Drinks were poured (Still wasn’t going to have a beer although I looked longingly at the ones on our table) and the stories continued.
We heard from Liz who had walked the Camino in Spain and was planning to do it again. And who with her husband were avid hikers of the White Mountains. Liz told me about a device women could use to pee standing up and she took note when I mentioned the miraculous HikeGoo that I swore was helping me stay away from blisters.
Everyone laughed at our realization that the Bambis we saw were being raised for meat. We were told that the deer being raised for food were Red Deer. A distinct breed from Europe that was not found locally in the United States. You weren’t allowed to breed domestic deer and this was a way for inspectors to make sure that that didn’t happen.

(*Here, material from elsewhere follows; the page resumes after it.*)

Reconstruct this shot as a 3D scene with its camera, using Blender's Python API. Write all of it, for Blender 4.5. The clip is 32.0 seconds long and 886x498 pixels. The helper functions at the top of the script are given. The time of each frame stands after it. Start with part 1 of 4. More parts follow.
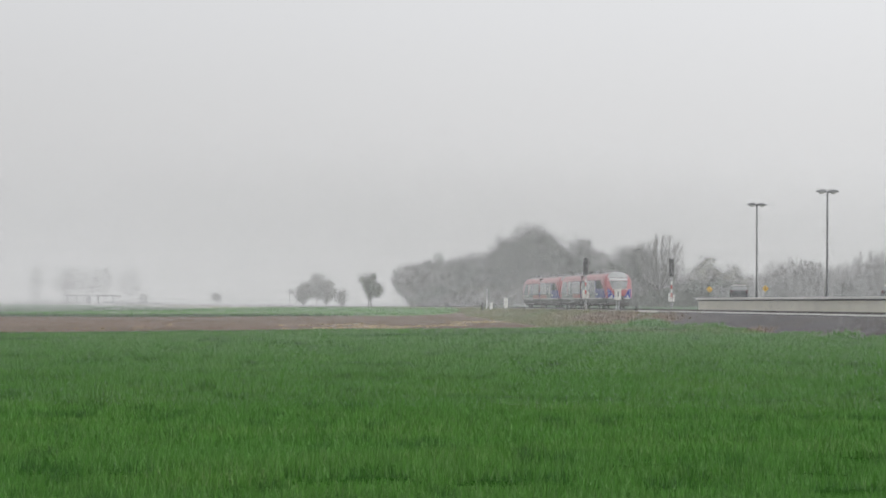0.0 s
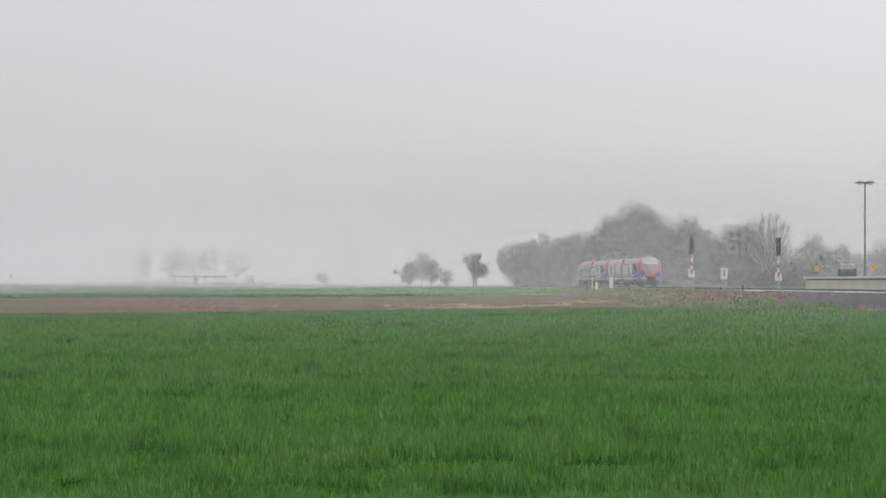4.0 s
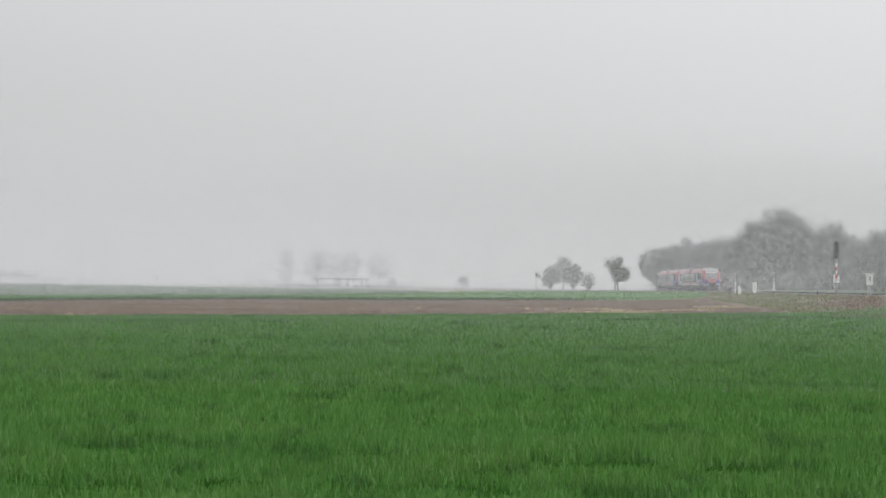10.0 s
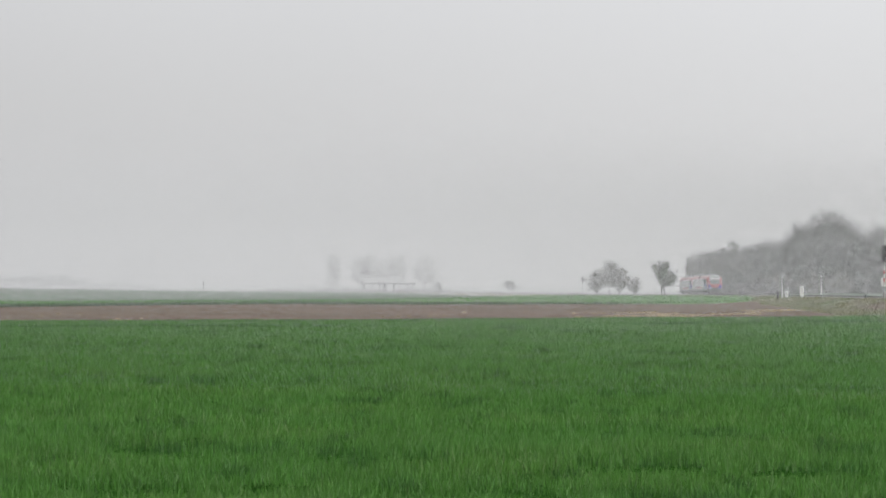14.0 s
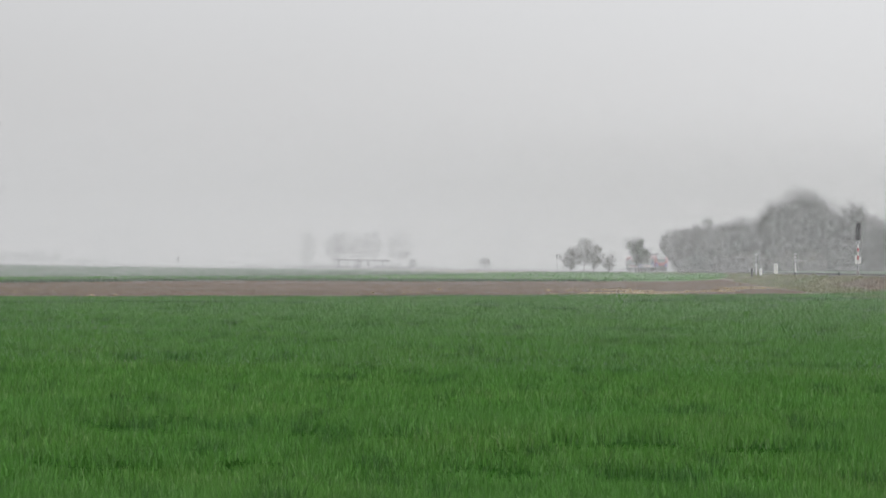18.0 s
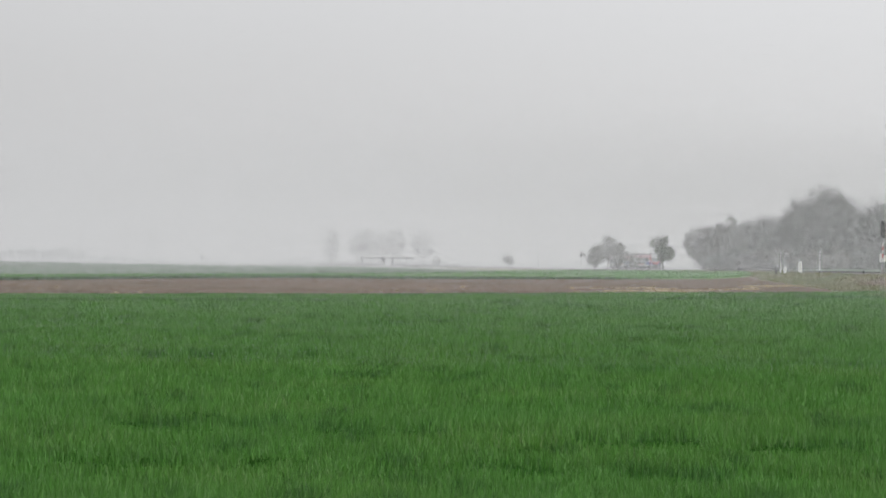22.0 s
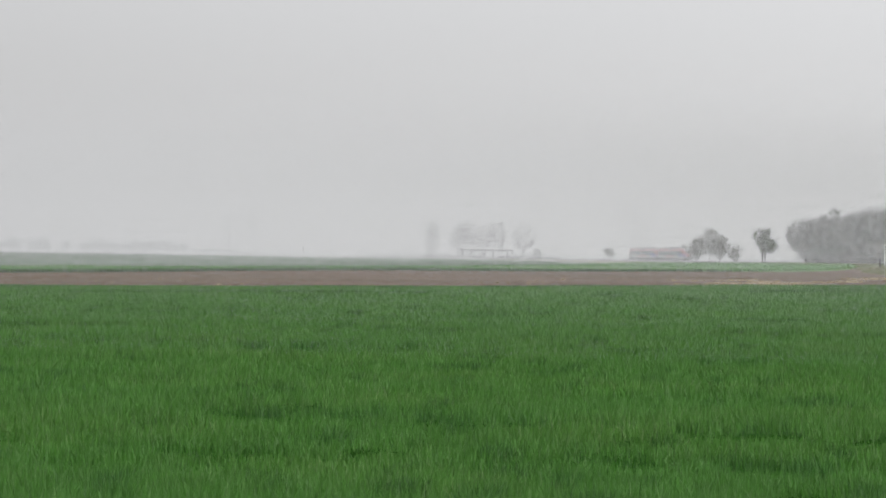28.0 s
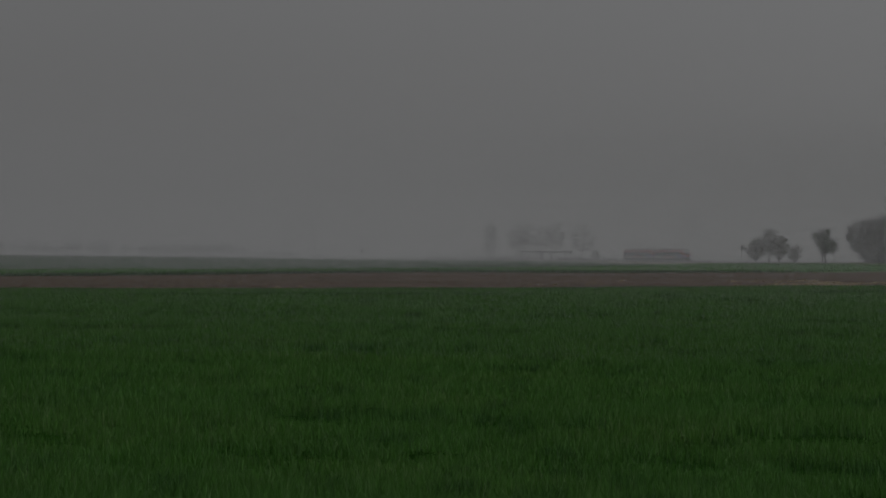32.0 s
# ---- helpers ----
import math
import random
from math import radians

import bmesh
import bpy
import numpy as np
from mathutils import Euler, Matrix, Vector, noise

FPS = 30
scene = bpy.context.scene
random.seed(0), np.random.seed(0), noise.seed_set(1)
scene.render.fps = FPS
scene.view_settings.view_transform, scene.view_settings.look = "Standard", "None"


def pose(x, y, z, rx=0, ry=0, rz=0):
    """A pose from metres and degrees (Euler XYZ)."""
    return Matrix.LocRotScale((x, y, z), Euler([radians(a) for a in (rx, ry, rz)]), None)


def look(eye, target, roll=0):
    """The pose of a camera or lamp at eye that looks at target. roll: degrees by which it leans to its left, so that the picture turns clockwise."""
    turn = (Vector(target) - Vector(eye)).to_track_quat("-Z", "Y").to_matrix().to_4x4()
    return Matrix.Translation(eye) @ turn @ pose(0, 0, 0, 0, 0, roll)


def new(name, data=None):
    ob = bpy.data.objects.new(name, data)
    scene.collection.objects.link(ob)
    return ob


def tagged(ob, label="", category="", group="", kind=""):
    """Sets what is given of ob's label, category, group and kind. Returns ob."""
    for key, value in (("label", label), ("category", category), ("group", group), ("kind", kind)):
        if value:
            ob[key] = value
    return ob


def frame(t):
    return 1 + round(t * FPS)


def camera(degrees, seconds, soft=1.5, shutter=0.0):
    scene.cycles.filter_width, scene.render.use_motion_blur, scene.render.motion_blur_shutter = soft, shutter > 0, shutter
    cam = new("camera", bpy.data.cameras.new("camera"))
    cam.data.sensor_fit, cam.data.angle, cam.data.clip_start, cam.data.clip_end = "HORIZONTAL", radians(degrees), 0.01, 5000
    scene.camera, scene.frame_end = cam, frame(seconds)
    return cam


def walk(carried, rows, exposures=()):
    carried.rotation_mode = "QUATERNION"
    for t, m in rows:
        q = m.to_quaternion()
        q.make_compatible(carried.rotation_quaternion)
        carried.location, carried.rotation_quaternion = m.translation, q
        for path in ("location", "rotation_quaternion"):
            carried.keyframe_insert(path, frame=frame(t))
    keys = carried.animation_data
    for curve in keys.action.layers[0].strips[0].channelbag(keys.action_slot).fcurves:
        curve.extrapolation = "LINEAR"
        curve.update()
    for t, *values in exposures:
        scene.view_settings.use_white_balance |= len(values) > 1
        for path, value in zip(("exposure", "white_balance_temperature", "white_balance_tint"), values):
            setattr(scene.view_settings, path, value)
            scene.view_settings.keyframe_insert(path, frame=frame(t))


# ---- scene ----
# ---- the camera: it stands at the edge of a wheat field and pans by hand to the left ----
cam = camera(24.25, 32.0, soft=1.75)
EYE = 1.45
PAN = [
    (0.0, -1.964, 1.521, -0.411),
    (0.5, -1.562, 1.383, -0.362),
    (1.0, -1.186, 1.240, -0.246),
    (1.5, -0.782, 1.147, -0.294),
    (2.0, -0.447, 1.034, -0.400),
    (2.5, -0.198, 0.935, -0.290),
    (3.0, 0.146, 0.890, -0.141),
    (3.5, 0.524, 0.898, -0.178),
    (5.5, 2.364, 1.133, -0.470),
    (6.0, 2.783, 1.140, -0.487),
    (6.5, 3.169, 1.152, -0.465),
    (7.0, 3.510, 1.156, -0.563),
    (7.5, 3.754, 1.128, -0.600),
    (8.0, 3.916, 1.112, -0.671),
    (8.5, 4.106, 1.084, -0.663),
    (9.0, 4.338, 1.050, -0.589),
    (9.5, 4.558, 1.030, -0.532),
    (10.0, 4.879, 1.014, -0.607),
    (10.5, 5.162, 1.032, -0.556),
    (11.0, 5.467, 1.077, -0.556),
    (11.5, 5.710, 1.104, -0.645),
    (12.0, 5.925, 1.145, -0.643),
    (12.5, 6.051, 1.160, -0.412),
    (13.0, 6.141, 1.150, -0.300),
    (13.5, 6.211, 1.138, -0.407),
    (15.5, 5.912, 0.894, -0.508),
    (16.0, 5.712, 0.731, -0.330),
    (16.5, 5.584, 0.607, -0.522),
    (17.0, 5.434, 0.493, -0.564),
    (17.5, 5.424, 0.475, -0.597),
    (18.0, 5.458, 0.489, -0.581),
    (18.5, 5.555, 0.517, -0.507),
    (19.0, 5.672, 0.548, -0.578),
    (19.5, 5.740, 0.568, -0.577),
    (20.0, 5.756, 0.552, -0.637),
    (20.5, 5.789, 0.518, -0.680),
    (21.0, 5.862, 0.489, -0.701),
    (21.5, 5.987, 0.445, -0.722),
    (22.0, 6.118, 0.419, -0.644),
    (22.5, 6.210, 0.378, -0.567),
    (23.0, 6.396, 0.385, -0.542),
    (23.5, 6.666, 0.386, -0.539),
    (24.0, 7.039, 0.408, -0.495),
    (24.5, 7.375, 0.363, -0.633),
    (25.0, 7.655, 0.322, -0.433),
    (25.5, 7.941, 0.262, -0.456),
    (27.5, 8.807, 0.196, -0.693),
    (28.0, 8.911, 0.173, -0.668),
    (28.5, 9.022, 0.161, -0.558),
    (29.0, 9.099, 0.136, -0.555),
    (29.5, 9.240, 0.131, -0.538),
    (30.0, 9.427, 0.109, -0.529),
    (30.5, 9.686, 0.127, -0.505),
    (31.0, 9.982, 0.156, -0.538),
    (31.5, 10.291, 0.198, -0.526),
    (32.0, 10.531, 0.211, -0.441),
]
PATH = [(t, pose(0, 0, EYE, 90 + pitch, roll, yaw)) for t, yaw, pitch, roll in PAN]
FADE = [(0.0, 0.0), (30.1, 0.0), (30.4, -0.2), (30.8, -0.66), (31.2, -1.1), (31.6, -1.7), (32.0, -2.26)]
walk(cam, PATH, FADE)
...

Sure you could raise Bambi for meat, but you had to do it right.
We heard a story from one woman, (a self-professed cat lady) who had left her porch door open with food inside for a stray cat she had spotted on her property. Come morning, she discovered that a raccoon had instead made itself at home in her porch.

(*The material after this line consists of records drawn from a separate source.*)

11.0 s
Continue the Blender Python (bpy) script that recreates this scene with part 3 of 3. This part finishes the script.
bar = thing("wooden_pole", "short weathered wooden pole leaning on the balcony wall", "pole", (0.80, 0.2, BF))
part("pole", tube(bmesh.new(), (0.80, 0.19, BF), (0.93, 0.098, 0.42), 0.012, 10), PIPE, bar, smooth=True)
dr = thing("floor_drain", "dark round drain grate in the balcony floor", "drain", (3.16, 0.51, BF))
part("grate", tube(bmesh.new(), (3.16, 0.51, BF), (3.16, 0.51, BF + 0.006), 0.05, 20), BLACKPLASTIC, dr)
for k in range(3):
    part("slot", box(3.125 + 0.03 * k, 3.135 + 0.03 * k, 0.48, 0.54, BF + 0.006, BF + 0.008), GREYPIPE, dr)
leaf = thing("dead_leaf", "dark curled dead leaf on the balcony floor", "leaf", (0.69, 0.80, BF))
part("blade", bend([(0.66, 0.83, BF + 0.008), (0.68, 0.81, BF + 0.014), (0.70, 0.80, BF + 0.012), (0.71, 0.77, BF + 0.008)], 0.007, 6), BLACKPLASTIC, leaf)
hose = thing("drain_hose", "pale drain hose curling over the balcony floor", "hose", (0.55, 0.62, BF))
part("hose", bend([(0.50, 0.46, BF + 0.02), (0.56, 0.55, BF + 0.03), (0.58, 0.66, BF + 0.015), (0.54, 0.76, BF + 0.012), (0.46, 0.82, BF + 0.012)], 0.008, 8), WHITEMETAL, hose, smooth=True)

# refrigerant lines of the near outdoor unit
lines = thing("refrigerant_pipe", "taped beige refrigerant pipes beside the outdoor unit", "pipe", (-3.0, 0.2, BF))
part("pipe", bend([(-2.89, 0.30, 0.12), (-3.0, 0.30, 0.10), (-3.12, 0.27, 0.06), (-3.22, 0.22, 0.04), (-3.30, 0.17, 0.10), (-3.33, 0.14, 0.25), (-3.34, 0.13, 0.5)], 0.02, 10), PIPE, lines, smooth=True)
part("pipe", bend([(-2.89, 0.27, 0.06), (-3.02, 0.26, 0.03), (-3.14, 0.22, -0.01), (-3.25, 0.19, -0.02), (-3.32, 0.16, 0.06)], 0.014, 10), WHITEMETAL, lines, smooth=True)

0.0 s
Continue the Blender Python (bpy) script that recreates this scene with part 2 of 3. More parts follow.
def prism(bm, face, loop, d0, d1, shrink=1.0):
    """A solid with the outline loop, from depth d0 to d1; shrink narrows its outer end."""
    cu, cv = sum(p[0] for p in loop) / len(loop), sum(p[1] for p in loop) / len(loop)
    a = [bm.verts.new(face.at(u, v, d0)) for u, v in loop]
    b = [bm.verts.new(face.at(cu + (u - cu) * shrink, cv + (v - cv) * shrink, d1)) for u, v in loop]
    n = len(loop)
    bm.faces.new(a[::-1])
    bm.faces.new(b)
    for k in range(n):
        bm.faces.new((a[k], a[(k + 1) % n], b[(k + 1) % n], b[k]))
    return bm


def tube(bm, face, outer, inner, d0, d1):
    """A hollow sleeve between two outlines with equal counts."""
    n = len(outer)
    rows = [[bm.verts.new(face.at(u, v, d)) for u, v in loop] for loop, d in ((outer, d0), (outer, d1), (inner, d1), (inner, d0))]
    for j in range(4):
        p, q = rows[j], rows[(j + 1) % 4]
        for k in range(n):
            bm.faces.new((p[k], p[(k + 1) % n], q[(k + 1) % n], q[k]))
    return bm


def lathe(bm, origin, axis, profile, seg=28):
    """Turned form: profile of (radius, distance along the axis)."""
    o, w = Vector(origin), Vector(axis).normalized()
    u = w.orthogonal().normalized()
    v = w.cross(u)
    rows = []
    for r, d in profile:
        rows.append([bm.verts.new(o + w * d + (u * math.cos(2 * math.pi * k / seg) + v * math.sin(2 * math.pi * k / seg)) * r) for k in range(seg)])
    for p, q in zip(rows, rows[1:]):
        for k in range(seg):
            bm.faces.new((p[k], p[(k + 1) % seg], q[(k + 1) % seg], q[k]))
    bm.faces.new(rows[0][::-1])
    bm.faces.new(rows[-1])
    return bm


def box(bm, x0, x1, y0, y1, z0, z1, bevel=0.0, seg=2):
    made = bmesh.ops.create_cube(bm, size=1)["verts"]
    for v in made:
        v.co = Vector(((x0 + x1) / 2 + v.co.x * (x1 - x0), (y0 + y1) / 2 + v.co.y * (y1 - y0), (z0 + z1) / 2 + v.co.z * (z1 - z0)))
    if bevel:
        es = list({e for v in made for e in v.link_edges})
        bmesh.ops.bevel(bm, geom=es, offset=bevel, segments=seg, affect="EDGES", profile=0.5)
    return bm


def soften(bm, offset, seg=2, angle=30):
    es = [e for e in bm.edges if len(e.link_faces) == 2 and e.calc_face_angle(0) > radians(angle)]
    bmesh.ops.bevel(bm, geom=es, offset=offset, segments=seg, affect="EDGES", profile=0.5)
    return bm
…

We heard about a lightning strike that was felt for miles. Windows had rattled, the earth shook.
We laughed. We ate. We drank and ate some more.
At the end of the meal, when the remains of the desserts had been scraped up with forks and in some cases wiped up with fingers, we parted. New friends we hadn’t known we’d meet. So many treasures, we were finding, along the way.
Susan took us back to her house. Back to our rooms filled with plants and books and art. I gathered our laundry and while Griffin went to sleep, Susan and I stayed up and talked while the clothes got cleaned and dried.
Susan’s house was thick in the woods. When I looked out the windows, I only saw a deep and intense darkness.
“Do you ever worry about bears?” I asked.
“No, not really” she replied. She told me that the previous year there had been five bears who were often in her yard – A male bear, a mama bear, her two year old cub and this year’s twin cubs.
“Oh that reminds me,” she said as she went outside. She came back in. “I had forgotten to take down the bird feeders. “If you’re careful about the bears, they won’t bother you.”
I looked around this house of a woman who lived peacefully alongside bears. Everything in her house was beautiful – everything was there because it was loved. I saw clay vases, wooden cabinets, a trusted old dog sleeping in on a bed, and a jungle of plants growing in the corner of the living room. The outside invited in – all together.
Clothes dry, it was time to go to bed. Going up the stairs, I spotted a painting of Kokopelli, the North American Indian God who went from village to village telling stories.
I looked down at the tattoo on my wrist of Kokopelli – a promise I had given to myself years earlier to honor my desire of forever being a storyteller. I thought about the friends we had met, the generosity so freely given to Griffin and I this night – simply for being travelers on a journey.
Oh I’d be telling stories about this one.